There are many many more stories. Jack outlived Sid. Almost outlived Dolly, until she went on holiday with the old people’s club and Jack was put in kennels at Boxhill. He managed to wreck the kennels and escape. The family were told he had become seriously unstable and could not go back to an old lady. And that was that. We were relieved really, because it was only a matter of time before something bad happened. Eating broken windscreen glass out of the gutter wasn’t a good idea. So it was goodbye to That Bleedin Dog.
Or was it? There is one last story, spread out over thirty years.
In 1962, Bobby passed his interview for the Legal and General Assurance Society. The minimum requirement was four O levels.
Bobby: “Mum. Have you got my GCE papers?”
Dolly: “Oh dear, oh dear, oh dear.”
Bobby: “Whatever is the matter, Mum?”
Dolly: “Jack ate them. You can still read them.”
And so they were presented to the L&G as you can see below. Ha ha ha. That Bleedin Dog.
But now, we are in 1992. Bobby was made redundant by the L&G after thirty years and got a job temping with the Department of Transport (that became the Highways Agency). Just one month, that became two, six and a year. When they finally suggested he join the permanent staff as an AO. Administrative Officer. As a new entrant, he would have to provide evidence of his seven GCEs.

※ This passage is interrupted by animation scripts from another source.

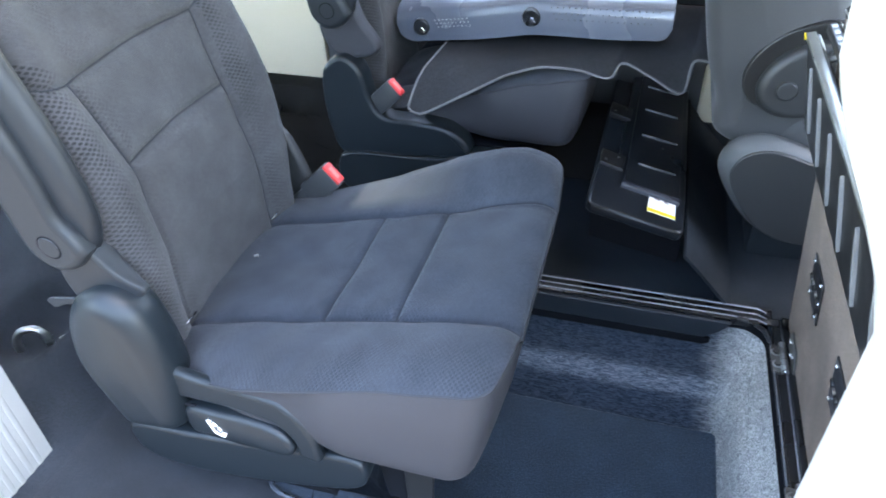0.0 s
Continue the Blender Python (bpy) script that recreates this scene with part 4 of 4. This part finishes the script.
part("front_bar", on_slab([(0.299, 1.100), (0.407, 1.088), (0.407, 1.072), (0.298, 1.084)], 0.168, 0.181, 0.003), BAR_GREY, flid)
for k in range(4):
    y = 1.176 + k * 0.128
    lens = smooth_loop([(0.324, y + 0.001), (0.355, y + 0.0018), (0.398, y - 0.003), (0.358, y - 0.0028)], 5)
    part("rib", on_slab(lens, 0.176, 0.182, 0.0015), RIB_DARK, flid)
for y in (1.175, 1.40):
    lt = part("latch", on_slab([(0.250, y - 0.024), (0.296, y - 0.034), (0.298, y + 0.020), (0.25, y + 0.030)], 0.165, 0.178, 0.002), DARK_STEEL, flid)
    for a, b in ((0.012, -0.012), (0.036, 0.008)):
        part("screw", on_slab(disc(0.003, 8, 0.248 + a, y + b), 0.177, 0.1800, 0.001), BOLT, lt)
lb = part("warning_label", on_slab([(0.353, 1.088), (0.403, 1.078), (0.402, 1.024), (0.351, 1.029)], 0.1718, 0.1735, 0.0005), WHITE, flid, "white warning label with yellow band")
part("yellow_band", on_slab([(0.3515, 1.040), (0.4022, 1.034), (0.402, 1.024), (0.351, 1.029)], 0.1730, 0.1742, 0.0003), YELLOW, lb)
for a, b, w in ((0.362, 1.079, 0.010), (0.380, 1.075, 0.009)):
    part("print_bar", on_slab([(a, b), (a + w, b - 0.004), (a + w, b - 0.009), (a, b - 0.005)], 0.1731, 0.1739, 0.0002), INK, lb)

# ---------- front seat ----------
fseat = thing("front_seat", (0.6, 1.35, 0.0), "grey front seat with side shield and armrest pivot", "car seat")
bk = smooth_loop([(0.445, 0.28), (0.440, 0.335), (0.415, 0.40), (0.385, 0.53), (0.345, 0.74), (0.40, 0.83), (0.50, 0.80), (0.575, 0.62), (0.64, 0.44), (0.68, 0.32), (0.60, 0.26), (0.50, 0.25)], 5)
part("backrest", slab(bk, 1.14, 1.55, 0.04, seg=6, dome=0.012), SEAT_GREY, fseat, sharp=60)
part("cushion", slab(smooth_loop([(0.55, 0.22), (0.56, 0.33), (0.75, 0.40), (1.0, 0.43), (1.05, 0.36), (1.02, 0.20)], 5), 1.135, 1.56, 0.03, seg=4), SEAT_GREY, fseat, sharp=60)
sh = smooth_loop([(0.461, 0.240), (0.480, 0.284), (0.528, 0.301), (0.60, 0.284), (0.68, 0.256), (0.735, 0.19), (0.70, 0.11), (0.62, 0.090), (0.548, 0.112), (0.490, 0.175)], 5)
# one grey shield: rim and centre coloured apart for the light on the bevel
sp = part("side_shield", slab(sh, 1.092, 1.145, 0.030, seg=3), RIM_GREY, fseat, "smooth grey side shield, its rim coloured paler for the light on it", sharp=60)
mid = np.mean(sh, 0)
part("shield_centre", slab([tuple(mid + (np.array(q) - mid) * 0.87 + np.array((0.006, -0.006))) for q in sh], 1.0895, 1.10, 0.003), SHIELD, sp)
rec = smooth_loop([(0.493, 0.385), (0.508, 0.425), (0.541, 0.455), (0.60, 0.472), (0.66, 0.46), (0.66, 0.38), (0.60, 0.345), (0.541, 0.335), (0.504, 0.353)], 5)
# dark plate showing beyond the hub as its crescent of shadow
crescent = [(0.575 + (a - 0.575) * 1.13 - 0.012, 0.395 + (b - 0.395) * 1.15 + 0.014) for a, b in rec]
part("hub_shade", slab(crescent, 1.126, 1.142, 0.004), LID_PLASTIC, fseat)
ab = part("armrest_hub", slab(rec, 1.108, 1.145, 0.014, seg=4), SHIELD, fseat, sharp=60)
part("pivot_cap", slab(disc(0.0165, 24, 0.539, 0.387), 1.103, 1.112, 0.003), SHIELD, ab)
part("release_handle", slab(smooth_loop([(0.571, 0.440), (0.60, 0.462), (0.66, 0.472), (0.70, 0.465), (0.70, 0.446), (0.63, 0.444)], 4), 1.095, 1.12, 0.006), RIM_GREY, ab)
part("base", box(0.56, 0.98, 1.18, 1.54, -0.004, 0.20, 0.01), AISLE_CARPET, fseat)

pseat = thing("front_seat", (0.8, 0.65, 0.0), "grey front passenger seat behind the open lid", "car seat")
part("backrest", slab(smooth_loop([(0.72, 0.24), (0.655, 0.29), (0.620, 0.45), (0.602, 0.60), (0.590, 0.75), (0.61, 0.86), (0.68, 0.84), (0.74, 0.6), (0.82, 0.30)], 5), 0.40, 0.852, 0.02, seg=4), SEAT_GREY, pseat, sharp=60)
part("cushion", slab(smooth_loop([(0.80, 0.2), (0.82, 0.30), (1.0, 0.34), (1.25, 0.35), (1.3, 0.28), (1.25, 0.18)], 5), 0.45, 0.95, 0.03, seg=4), SEAT_GREY, pseat, sharp=60)
part("back_rib", box(0.586, 0.604, 0.734, 0.744, 0.50, 0.80, 0.004), SEAT_GREY, pseat)
part("base", box(0.78, 1.22, 0.5, 0.9, -0.004, 0.22, 0.01), DARK_TRIM, pseat)


belt = thing("seat_belt", (0.583, 0.789, 0.5), "tan seat belt webbing hanging behind the passenger seat", "seat belt")
part("webbing", box(0.5825, 0.5845, 0.772, 0.806, 0.42, 1.24, 0.0008, 1), TAN, belt)

# ---------- tie-downs, rear corner trim, crumbs ----------
def tie_down(at, turn, size):
    th = thing("tie_down_loop", at, "bare steel tie-down loop on the carpet", "tie-down", "floor tie-downs")
    m = Matrix.Translation(at) @ Matrix.Rotation(radians(turn), 4, "Z") @ Matrix.Scale(size, 4)
    path = smooth_loop([(-0.022, 0, 0), (-0.020, 0, 0.022), (-0.008, 0, 0.036), (0.010, 0, 0.035), (0.021, 0, 0.02), (0.022, 0, 0)], 5, False)
    part("loop", tube(path, 0.0062, 10, m=m), STEEL, th)


tie_down((-0.660, 0.564, 0.026), 35, 1.12)
tie_down((-0.671, 1.490, 0.046), 55, 0.62)
# black oval laid on the slope, painting the pocket's shade
tilt = Matrix.Translation((-0.694, 1.494, 0.043)) @ Matrix.Rotation(radians(30), 4, "X")
structure(part("floor_pocket_shade", slab(disc(0.045, 22, 0, 0, 1.25, 0.55), -0.004, 0.004, 0.003, axis="z", m=tilt), BLACK_RUBBER), "black oval put in for the shade of the tie-down's pocket", "floor")

post = thing("corner_trim", (-0.56, 0.34, 0.0), "light grey ribbed trim block at the doorway corner", "trim")
part("block", slab([(-0.66, 0.20), (-0.66, 0.40), (-0.51, 0.408), (-0.49, 0.398), (-0.49, 0.20)], -0.004, 0.215, 0.008, axis="z"), SILL_LIGHT, post)
for k in range(9):
    part("rib", box(-0.4935, -0.4888, 0.225 + k * 0.018, 0.234 + k * 0.018, 0.004, 0.200, 0.002), SILL_LIGHT, post)

crumbs = bmesh.new()
for k in range(70):
    x, y = (random.uniform(-0.5, 0.55), random.uniform(0.30, 0.405)) if k < 30 else (random.uniform(-0.75, -0.3), random.uniform(0.45, 1.35))
    r = random.choice((0.0003, 0.0004, 0.0005, 0.0007))
    m = Matrix.Translation((x, y, step_z(x, y) + 0.0005)) @ Matrix.Rotation(random.random() * 6, 4, "Z")
    box(-r * random.uniform(1.0, 5.0), r, -r * 0.8, r * 0.8, 0, r, bm=crumbs, m=m)
tagged(part("crumbs", crumbs, CRUMB), "pale crumbs and lint scattered on the carpet", "crumbs", kind="stuff")

scrap = thing("yellow_scrap", (0.216, 0.482, -0.062), "tiny yellow twist of plastic caught on the felt", "scrap")
part("twist", tube(smooth_loop([(0.208, 0.482, -0.062), (0.213, 0.486, -0.058), (0.219, 0.484, -0.060), (0.222, 0.478, -0.056), (0.217, 0.476, -0.060)], 4), 0.0009, 6), YELLOW, scrap)

for x, y, turn in ((-0.602, 0.576, 0.4), (-0.37, 0.50, 2.0)):
    lint = thing("lint_curl", (x, y, step_z(x, y) + 0.001), "small pale curl of thread on the carpet", "lint", "lint on the carpet")
    curl = [(0.009 * math.cos(turn + a * 0.9) + 0.003 * a, 0.005 * math.sin(turn + a * 1.3), 0.0008 * (a % 2)) for a in range(6)]
    part("thread", tube([(x + a, y + b, step_z(x, y) + 0.0015 + c) for a, b, c in smooth_loop(curl, 3, False)], 0.0005, 5), CRUMB, lint)
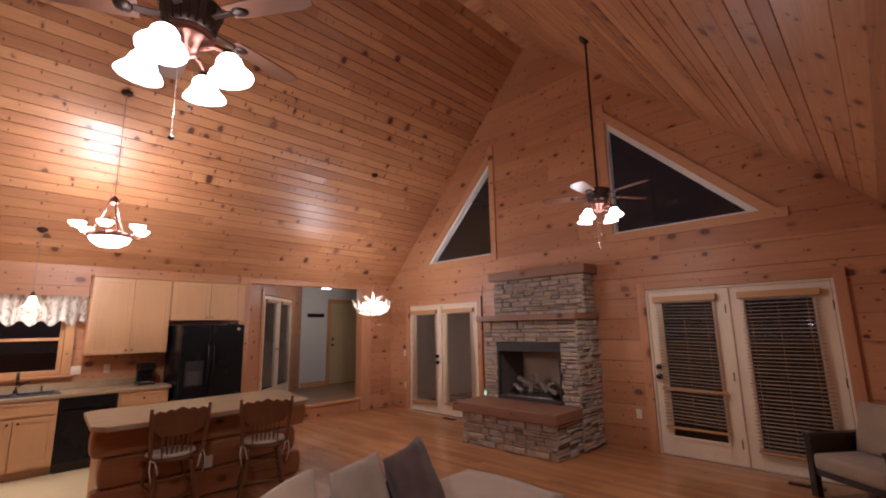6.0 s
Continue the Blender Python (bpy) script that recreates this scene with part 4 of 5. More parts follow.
part("kick_plate", box(1.46, 2.01, CF + 0.04, CF + 0.06, 0.0, 0.10, 0), BLACK_MATT, dw)
ct = thing("countertop", "tan mottled laminate worktop with backsplash", "countertop")
cm = bmesh.new()
bx(cm, -0.3, 0.64, CF - 0.035, CW, 0.872, 0.912, 0.006)
bx(cm, 0.64, 1.44, CF - 0.035, 7.72, 0.872, 0.912, 0.006)
bx(cm, 0.64, 1.44, 8.10, CW, 0.872, 0.912, 0.006)
bx(cm, 1.44, 2.625, CF - 0.035, CW, 0.872, 0.912, 0.006)
part("worktop", cm, LAMINATE, ct)
part("backsplash", box(-0.3, 2.62, CW - 0.02, CW, 0.912, 1.01, 0.003), LAMINATE, ct)
part("side_worktop", box(-0.33, 0.27, 6.84, CF - 0.036, 0.872, 0.912, 0.006), LAMINATE, ct)
part("side_worktop", box(-0.33, 0.27, 5.70, 6.06, 0.872, 0.912, 0.006), LAMINATE, ct)
sk = thing("sink", "dark blue-grey double bowl drop-in sink", "sink")
SINKM = plain("dark sink", (0.05, 0.06, 0.075), 0.3, bump=0.02)
sm = bmesh.new()
for a, b, c, d in ((0.62, 1.46, 7.70, 7.74), (0.62, 1.46, 8.08, 8.12), (0.62, 0.66, 7.74, 8.08), (1.42, 1.46, 7.74, 8.08), (1.02, 1.06, 7.74, 8.08)):
    bx(sm, a, b, c, d, 0.905, 0.925, 0.004)
part("rim", sm, SINKM, sk)
for a, b in ((0.66, 1.02), (1.06, 1.42)):
    bw = bmesh.new()
    bx(bw, a, b, 7.74, 8.08, 0.74, 0.75)
    for p, q, r, s in ((a, a + 0.008, 7.74, 8.08), (b - 0.008, b, 7.74, 8.08), (a, b, 7.74, 7.748), (a, b, 8.072, 8.08)):
        bx(bw, p, q, r, s, 0.75, 0.91)
    part("bowl", bw, SINKM, sk)
fc = thing("faucet", "dark bronze kitchen faucet with side lever", "faucet")
part("base", bar((1.06, 8.13, 0.912), (1.06, 8.13, 0.96), 0.028, 0.022), BRONZE, fc, smooth=True)
part("spout", tube([(1.06, 8.13, 0.95), (1.06, 8.13, 1.10), (1.06, 8.10, 1.16), (1.06, 8.02, 1.17), (1.06, 7.94, 1.13), (1.06, 7.93, 1.09)], 0.014, 10), BRONZE, fc, smooth=True)
part("lever", tube([(1.08, 8.13, 1.0), (1.13, 8.12, 1.04), (1.18, 8.11, 1.05)], 0.008, 8), BRONZE, fc, smooth=True)
solid("soap_dispenser", lathe([(0.018, 0), (0.018, 0.015), (0.009, 0.02), (0.009, 0.07), (0.016, 0.075), (0.0, 0.08)], (1.30, 8.13, 0.912), 12), BRONZE, "small dark soap dispenser by the sink", "dispenser", smooth=True)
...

THAT BLEEDIN DOG was once again the centre of attention. You can still see the teeth marks on the increasingly stiff paper. And it was a good story of a dog that was loved beyond common sense. A dog that was to be the last that Bobby ever lived with. And a pleasure to recount those mad days of Jack and Sid. Simmering under the dining room table. Sid trying to push him out with his foot.
“That Bleedin Dog will be the end of me.”
Those GCE Papers
All a long time ago. Took Seven. Passed Seven. Left School. Earning money was more important in those challenging days than contemplating University. Something Sid and Dolly could never afford and Bobby didn’t want anyway.